I was ‘working really hard today’ at work when I stumbled across this Groupon. I wanted to share this on my blog because I’m genuinely really pleased with the gal they chose to model. She obviously has an extremely gorgeous body with curves in all the right places and I think she rocks the bikini out of this world.
For a while I was obsessed with rock hard abs, a size 24 inch waist, minimal body fat, and lean, lean, LEAN! Although that body type has it’s own appeal, I really admire my naturally curvier self. I love eating and I love working out. End of story. I shouldn’t STOP feeling sexy because I no longer weigh 110lbs.
I love my muscle, I love my butt, I love my waist, I love my shape, and I love myself.
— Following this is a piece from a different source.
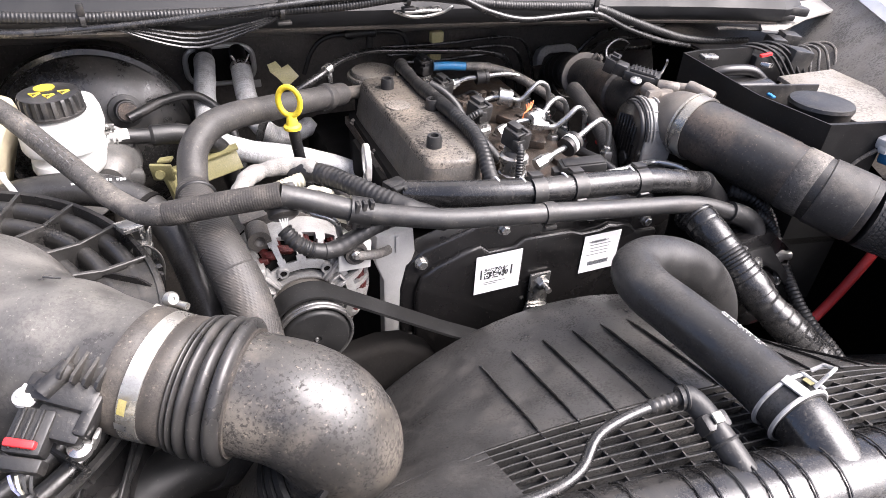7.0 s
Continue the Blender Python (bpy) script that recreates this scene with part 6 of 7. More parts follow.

I’ll be real with you. I weigh 126lbs right now, and I’m pretty damn pleased with my body composition. The scale doesn’t matter. When I started my competition I weighed 118lbs, but I must say, I like my current shape better.
Although I gained so much experience the past 6 months, I have never loved my body, hated my body, and picked apart every aspect of myself so much. I was a hot mess I’ll tell ya. A train wreck, an emotional roller coaster, hot and cold, moody, snappy, irate, and downright rude from time to time. I kept telling myself that it’ll pass, the emotions will pass and my goal was much more important to me. I wasn’t healthy, but I kept telling myself that I was.
Post competition was equally a nightmare. I blew up like a bloated whale carcass! I felt like I was in a stranger’s body! I couldn’t stop looking at myself in the mirror thinking how FAT I was, I was embarrassed to go back to the gym and see all the people that praised my journey and complimented my physique. I was afraid they would judge me or think less of me.
A month later and I am FINALLY happy. You should love your body at any stage. Every shape is beautiful.